#### [STATED PROBLEM]
Your task is to copy the listing exactly, with the pictures left out.

#### [DATA SHOWN]
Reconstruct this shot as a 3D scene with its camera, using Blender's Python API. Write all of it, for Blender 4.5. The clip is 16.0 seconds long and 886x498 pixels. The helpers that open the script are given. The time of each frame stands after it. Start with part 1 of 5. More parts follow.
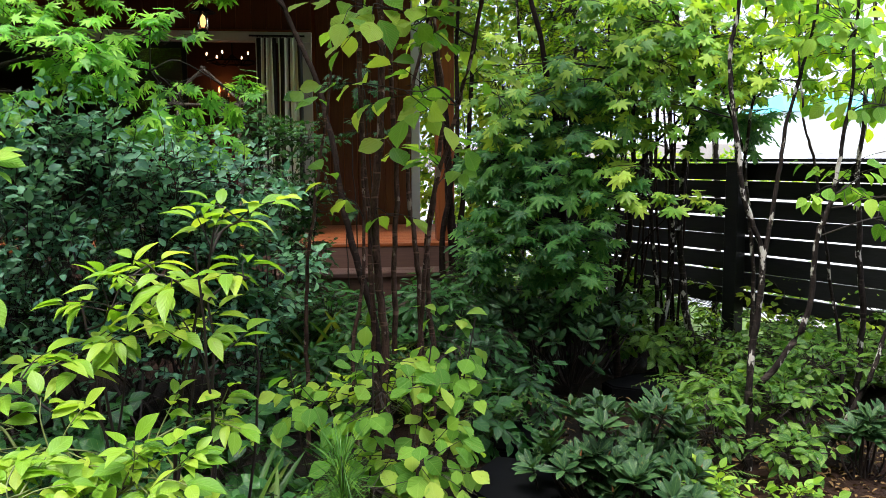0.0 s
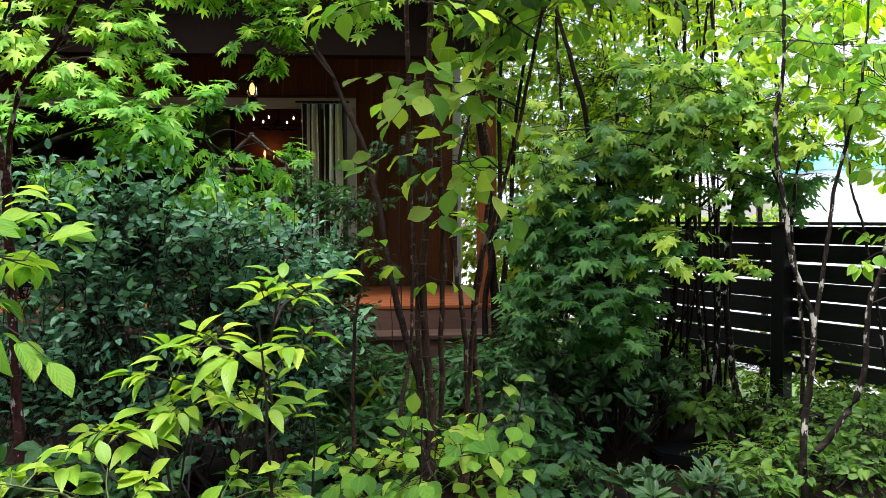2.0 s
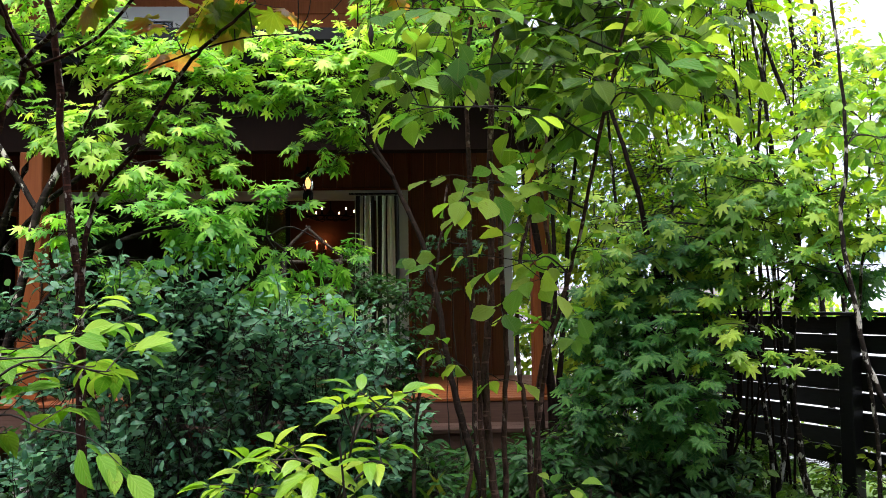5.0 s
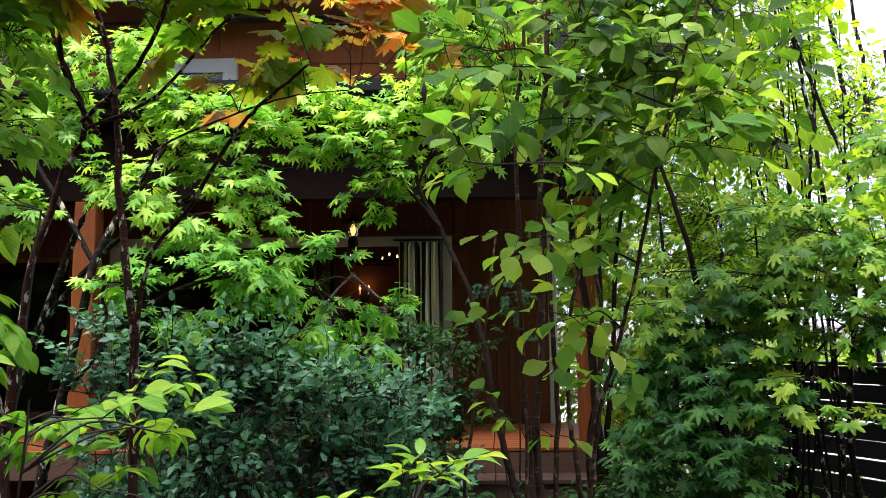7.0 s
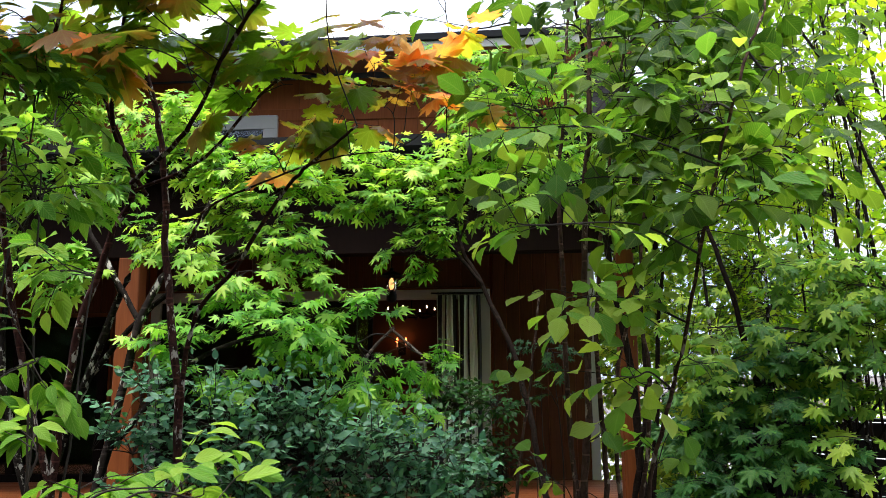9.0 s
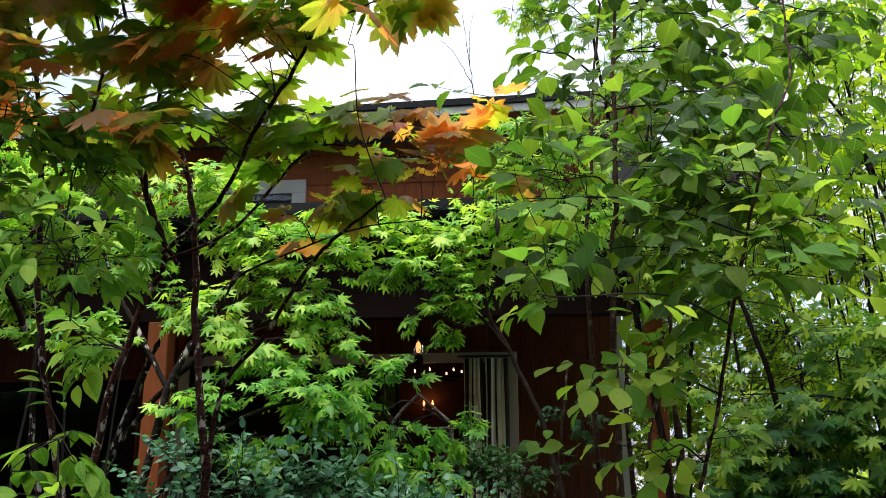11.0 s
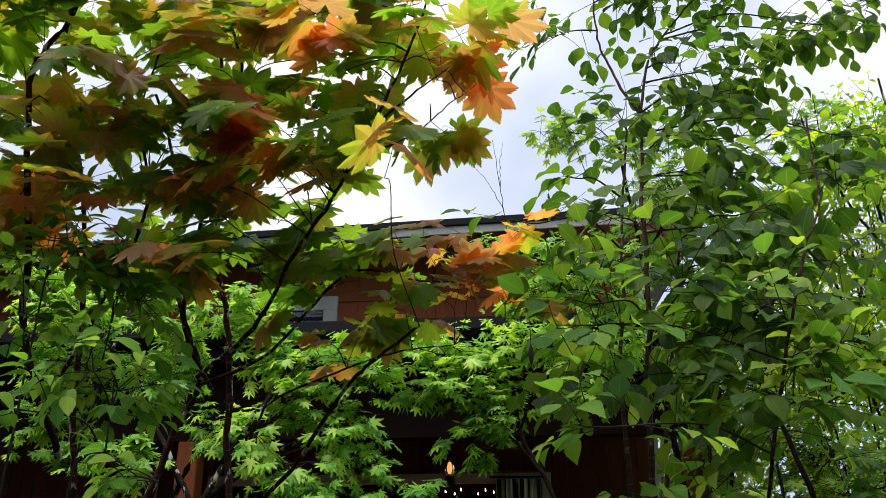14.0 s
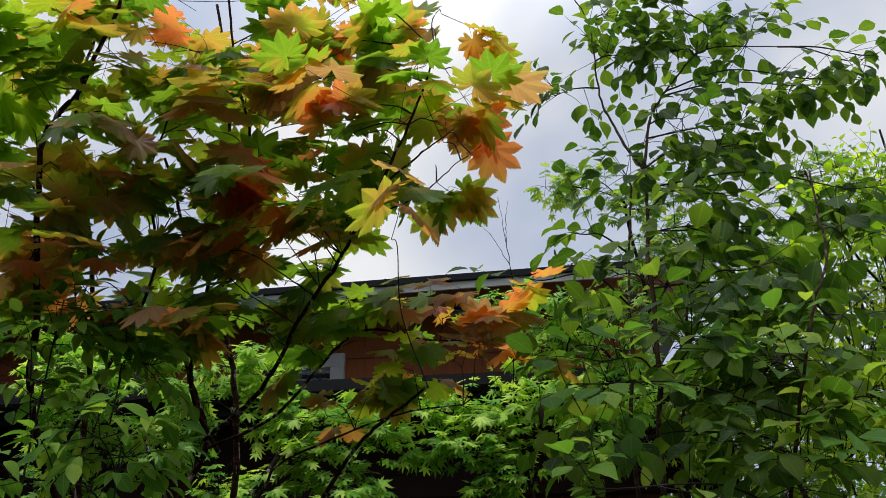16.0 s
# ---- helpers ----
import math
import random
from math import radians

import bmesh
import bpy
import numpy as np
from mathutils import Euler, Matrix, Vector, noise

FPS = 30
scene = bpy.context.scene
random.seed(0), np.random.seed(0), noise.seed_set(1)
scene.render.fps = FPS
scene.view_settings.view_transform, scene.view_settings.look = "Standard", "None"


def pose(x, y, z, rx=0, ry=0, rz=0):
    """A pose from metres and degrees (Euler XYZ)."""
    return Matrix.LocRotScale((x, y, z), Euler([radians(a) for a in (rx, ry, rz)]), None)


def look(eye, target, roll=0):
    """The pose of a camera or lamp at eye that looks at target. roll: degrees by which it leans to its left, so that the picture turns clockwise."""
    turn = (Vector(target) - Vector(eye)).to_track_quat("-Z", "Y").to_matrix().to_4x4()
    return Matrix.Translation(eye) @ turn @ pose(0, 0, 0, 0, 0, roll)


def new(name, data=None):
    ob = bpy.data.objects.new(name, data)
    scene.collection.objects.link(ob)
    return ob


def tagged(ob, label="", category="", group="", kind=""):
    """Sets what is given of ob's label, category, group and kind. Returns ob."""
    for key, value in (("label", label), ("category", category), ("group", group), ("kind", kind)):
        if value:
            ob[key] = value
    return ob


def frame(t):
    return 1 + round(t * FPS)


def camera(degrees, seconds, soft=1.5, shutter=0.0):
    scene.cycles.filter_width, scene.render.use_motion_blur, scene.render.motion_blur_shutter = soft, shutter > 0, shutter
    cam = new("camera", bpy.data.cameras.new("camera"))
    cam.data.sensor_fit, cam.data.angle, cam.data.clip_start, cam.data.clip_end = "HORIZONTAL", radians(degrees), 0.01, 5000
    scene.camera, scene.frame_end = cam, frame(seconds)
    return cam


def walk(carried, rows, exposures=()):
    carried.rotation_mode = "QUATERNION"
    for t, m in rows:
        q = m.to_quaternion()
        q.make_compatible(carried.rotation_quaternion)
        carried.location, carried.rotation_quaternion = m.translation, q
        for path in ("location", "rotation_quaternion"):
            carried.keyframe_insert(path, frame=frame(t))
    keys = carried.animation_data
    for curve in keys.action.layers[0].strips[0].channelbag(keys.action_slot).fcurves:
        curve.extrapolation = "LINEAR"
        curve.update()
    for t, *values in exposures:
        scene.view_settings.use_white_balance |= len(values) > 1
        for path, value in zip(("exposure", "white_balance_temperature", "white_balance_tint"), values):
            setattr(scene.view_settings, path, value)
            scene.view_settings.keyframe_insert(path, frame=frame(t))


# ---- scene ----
cam = camera(55.9, 16.0, soft=0.7)
PATH = [
    (0, (0.156, 0.045, 1.504), (0.416, 2.016, 1.288), -0.2),
    (0.5, (0.136, 0.059, 1.506), (0.375, 2.036, 1.321), -0.2),
    (1, (0.133, 0.043, 1.527), (0.345, 2.026, 1.377), 0.0),
    (1.5, (0.114, 0.039, 1.534), (0.313, 2.025, 1.418), -0.1),
    (2, (0.106, 0.015, 1.546), (0.28, 2.006, 1.468), -0.3),
    (2.5, (0.102, 0.011, 1.552), (0.255, 2.004, 1.502), -0.3),
    (3, (0.096, -0.006, 1.567), (0.227, 1.99, 1.556), -0.3),
    (3.5, (0.073, -0.007, 1.586), (0.189, 1.989, 1.615), -0.4),
    (4, (0.062, -0.009, 1.594), (0.161, 1.987, 1.661), -0.3),
    (4.2, (0.055, -0.003, 1.594), (0.15, 1.993, 1.675), -0.5),
    (6.3, (-0.012, 0.016, 1.664), (0.001, 2.008, 1.841), -0.6),
    (6.5, (-0.015, 0.014, 1.661), (-0.013, 2.005, 1.851), -0.7),
    (7, (-0.024, 0.01, 1.672), (-0.046, 1.997, 1.891), -0.5),
    (7.5, (-0.045, 0.019, 1.688), (-0.084, 2.003, 1.935), -0.3),
    (8, (-0.054, 0.021, 1.693), (-0.109, 2.002, 1.959), -0.6),
    (8.5, (-0.065, 0.023, 1.714), (-0.143, 1.998, 2.018), -0.6),
    (9, (-0.07, 0.02, 1.721), (-0.171, 1.989, 2.056), -0.5),
    (9.2, (-0.072, 0.018, 1.726), (-0.182, 1.986, 2.068), -0.5),
    (11.3, (-0.075, -0.003, 1.769), (-0.237, 1.927, 2.267), -0.3),
    (11.5, (-0.075, -0.009, 1.769), (-0.237, 1.916, 2.284), -0.3),
    (12, (-0.077, -0.013, 1.777), (-0.248, 1.9, 2.334), -0.0),
    (12.5, (-0.076, -0.018, 1.789), (-0.26, 1.883, 2.384), 0.1),
    (13, (-0.077, -0.026, 1.798), (-0.278, 1.856, 2.442), 0.1),
    (13.5, (-0.082, -0.029, 1.81), (-0.297, 1.838, 2.494), 0.1),
    (14, (-0.087, -0.04, 1.821), (-0.308, 1.811, 2.545), 0.1),
    (14.5, (-0.087, -0.041, 1.83), (-0.308, 1.799, 2.582), 0.0),
    (15, (-0.09, -0.043, 1.835), (-0.315, 1.784, 2.616), -0.3),
    (15.5, (-0.091, -0.045, 1.841), (-0.319, 1.77, 2.65), -0.4),
    (16, (-0.089, -0.053, 1.845), (-0.318, 1.747, 2.685), -0.5),
]
walk(cam, [(t, look(eye, target, roll)) for t, eye, target, roll in PATH],
     [(0, 1.60), (2.5, 1.54), (4, 1.42), (7, 1.36), (9, 1.16), (11.5, 0.74), (12.5, 0.55), (13.5, 0.38), (14.5, 0.18), (15, 0.04), (16, -0.24)])

# ---- world, sun, exposure ----
world = bpy.data.worlds.new("sky")
scene.world = world
world.use_nodes = True
wn = world.node_tree
wn.nodes.clear()
w_out = wn.nodes.new("ShaderNodeOutputWorld")
w_bg = wn.nodes.new("ShaderNodeBackground")
w_sky = wn.nodes.new("ShaderNodeTexSky")
w_sky.sky_type = "NISHITA"
w_sky.sun_disc = False
w_sky.sun_elevation = radians(67)
w_sky.sun_rotation = radians(200)
w_scale = wn.nodes.new("ShaderNodeVectorMath")
w_scale.operation = "SCALE"
w_scale.inputs[3].default_value = 0.12
w_co = wn.nodes.new("ShaderNodeTexCoord")
w_noise = wn.nodes.new("ShaderNodeTexNoise")
w_noise.inputs["Scale"].default_value = 2.1
w_noise.inputs["Detail"].default_value = 4.0
w_noise.inputs["Roughness"].default_value = 0.5
w_ramp = wn.nodes.new("ShaderNodeValToRGB")
w_ramp.color_ramp.elements[0].position = 0.45
w_ramp.color_ramp.elements[0].color = (0.47, 0.54, 0.70, 1)
w_ramp.color_ramp.elements[1].position = 0.70
w_ramp.color_ramp.elements[1].color = (1.0, 1.0, 1.0, 1)
w_gain = wn.nodes.new("ShaderNodeVectorMath")
w_gain.operation = "SCALE"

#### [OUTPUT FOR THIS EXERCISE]
Reconstruct this shot as a 3D scene with its camera, using Blender's Python API. Write all of it, for Blender 4.5. The clip is 16.0 seconds long and 886x498 pixels. The helpers that open the script are given. The time of each frame stands after it. Start with part 1 of 5. More parts follow.
0.0 s
2.0 s
5.0 s
7.0 s
9.0 s
11.0 s
14.0 s
16.0 s
# ---- helpers ----
import math
import random
from math import radians

import bmesh
import bpy
import numpy as np
from mathutils import Euler, Matrix, Vector, noise

FPS = 30
scene = bpy.context.scene
random.seed(0), np.random.seed(0), noise.seed_set(1)
scene.render.fps = FPS
scene.view_settings.view_transform, scene.view_settings.look = "Standard", "None"


def pose(x, y, z, rx=0, ry=0, rz=0):
    """A pose from metres and degrees (Euler XYZ)."""
    return Matrix.LocRotScale((x, y, z), Euler([radians(a) for a in (rx, ry, rz)]), None)


def look(eye, target, roll=0):
    """The pose of a camera or lamp at eye that looks at target. roll: degrees by which it leans to its left, so that the picture turns clockwise."""
    turn = (Vector(target) - Vector(eye)).to_track_quat("-Z", "Y").to_matrix().to_4x4()
    return Matrix.Translation(eye) @ turn @ pose(0, 0, 0, 0, 0, roll)


def new(name, data=None):
    ob = bpy.data.objects.new(name, data)
    scene.collection.objects.link(ob)
    return ob


def tagged(ob, label="", category="", group="", kind=""):
    """Sets what is given of ob's label, category, group and kind. Returns ob."""
    for key, value in (("label", label), ("category", category), ("group", group), ("kind", kind)):
        if value:
            ob[key] = value
    return ob


def frame(t):
    return 1 + round(t * FPS)


def camera(degrees, seconds, soft=1.5, shutter=0.0):
    scene.cycles.filter_width, scene.render.use_motion_blur, scene.render.motion_blur_shutter = soft, shutter > 0, shutter
    cam = new("camera", bpy.data.cameras.new("camera"))
    cam.data.sensor_fit, cam.data.angle, cam.data.clip_start, cam.data.clip_end = "HORIZONTAL", radians(degrees), 0.01, 5000
    scene.camera, scene.frame_end = cam, frame(seconds)
    return cam


def walk(carried, rows, exposures=()):
    carried.rotation_mode = "QUATERNION"
    for t, m in rows:
        q = m.to_quaternion()
        q.make_compatible(carried.rotation_quaternion)
        carried.location, carried.rotation_quaternion = m.translation, q
        for path in ("location", "rotation_quaternion"):
            carried.keyframe_insert(path, frame=frame(t))
    keys = carried.animation_data
    for curve in keys.action.layers[0].strips[0].channelbag(keys.action_slot).fcurves:
        curve.extrapolation = "LINEAR"
        curve.update()
    for t, *values in exposures:
        scene.view_settings.use_white_balance |= len(values) > 1
        for path, value in zip(("exposure", "white_balance_temperature", "white_balance_tint"), values):
            setattr(scene.view_settings, path, value)
            scene.view_settings.keyframe_insert(path, frame=frame(t))


# ---- scene ----
cam = camera(55.9, 16.0, soft=0.7)
PATH = [
    (0, (0.156, 0.045, 1.504), (0.416, 2.016, 1.288), -0.2),
    (0.5, (0.136, 0.059, 1.506), (0.375, 2.036, 1.321), -0.2),
    (1, (0.133, 0.043, 1.527), (0.345, 2.026, 1.377), 0.0),
    (1.5, (0.114, 0.039, 1.534), (0.313, 2.025, 1.418), -0.1),
    (2, (0.106, 0.015, 1.546), (0.28, 2.006, 1.468), -0.3),
    (2.5, (0.102, 0.011, 1.552), (0.255, 2.004, 1.502), -0.3),
    (3, (0.096, -0.006, 1.567), (0.227, 1.99, 1.556), -0.3),
    (3.5, (0.073, -0.007, 1.586), (0.189, 1.989, 1.615), -0.4),
    (4, (0.062, -0.009, 1.594), (0.161, 1.987, 1.661), -0.3),
    (4.2, (0.055, -0.003, 1.594), (0.15, 1.993, 1.675), -0.5),
    (6.3, (-0.012, 0.016, 1.664), (0.001, 2.008, 1.841), -0.6),
    (6.5, (-0.015, 0.014, 1.661), (-0.013, 2.005, 1.851), -0.7),
    (7, (-0.024, 0.01, 1.672), (-0.046, 1.997, 1.891), -0.5),
    (7.5, (-0.045, 0.019, 1.688), (-0.084, 2.003, 1.935), -0.3),
    (8, (-0.054, 0.021, 1.693), (-0.109, 2.002, 1.959), -0.6),
    (8.5, (-0.065, 0.023, 1.714), (-0.143, 1.998, 2.018), -0.6),
    (9, (-0.07, 0.02, 1.721), (-0.171, 1.989, 2.056), -0.5),
    (9.2, (-0.072, 0.018, 1.726), (-0.182, 1.986, 2.068), -0.5),
    (11.3, (-0.075, -0.003, 1.769), (-0.237, 1.927, 2.267), -0.3),
    (11.5, (-0.075, -0.009, 1.769), (-0.237, 1.916, 2.284), -0.3),
    (12, (-0.077, -0.013, 1.777), (-0.248, 1.9, 2.334), -0.0),
    (12.5, (-0.076, -0.018, 1.789), (-0.26, 1.883, 2.384), 0.1),
    (13, (-0.077, -0.026, 1.798), (-0.278, 1.856, 2.442), 0.1),
    (13.5, (-0.082, -0.029, 1.81), (-0.297, 1.838, 2.494), 0.1),
    (14, (-0.087, -0.04, 1.821), (-0.308, 1.811, 2.545), 0.1),
    (14.5, (-0.087, -0.041, 1.83), (-0.308, 1.799, 2.582), 0.0),
    (15, (-0.09, -0.043, 1.835), (-0.315, 1.784, 2.616), -0.3),
    (15.5, (-0.091, -0.045, 1.841), (-0.319, 1.77, 2.65), -0.4),
    (16, (-0.089, -0.053, 1.845), (-0.318, 1.747, 2.685), -0.5),
]
walk(cam, [(t, look(eye, target, roll)) for t, eye, target, roll in PATH],
     [(0, 1.60), (2.5, 1.54), (4, 1.42), (7, 1.36), (9, 1.16), (11.5, 0.74), (12.5, 0.55), (13.5, 0.38), (14.5, 0.18), (15, 0.04), (16, -0.24)])

# ---- world, sun, exposure ----
world = bpy.data.worlds.new("sky")
scene.world = world
world.use_nodes = True
wn = world.node_tree
wn.nodes.clear()
w_out = wn.nodes.new("ShaderNodeOutputWorld")
w_bg = wn.nodes.new("ShaderNodeBackground")
w_sky = wn.nodes.new("ShaderNodeTexSky")
w_sky.sky_type = "NISHITA"
w_sky.sun_disc = False
w_sky.sun_elevation = radians(67)
w_sky.sun_rotation = radians(200)
w_scale = wn.nodes.new("ShaderNodeVectorMath")
w_scale.operation = "SCALE"
w_scale.inputs[3].default_value = 0.12
w_co = wn.nodes.new("ShaderNodeTexCoord")
w_noise = wn.nodes.new("ShaderNodeTexNoise")
w_noise.inputs["Scale"].default_value = 2.1
w_noise.inputs["Detail"].default_value = 4.0
w_noise.inputs["Roughness"].default_value = 0.5
w_ramp = wn.nodes.new("ShaderNodeValToRGB")
w_ramp.color_ramp.elements[0].position = 0.45
w_ramp.color_ramp.elements[0].color = (0.47, 0.54, 0.70, 1)
w_ramp.color_ramp.elements[1].position = 0.70
w_ramp.color_ramp.elements[1].color = (1.0, 1.0, 1.0, 1)
w_gain = wn.nodes.new("ShaderNodeVectorMath")
w_gain.operation = "SCALE"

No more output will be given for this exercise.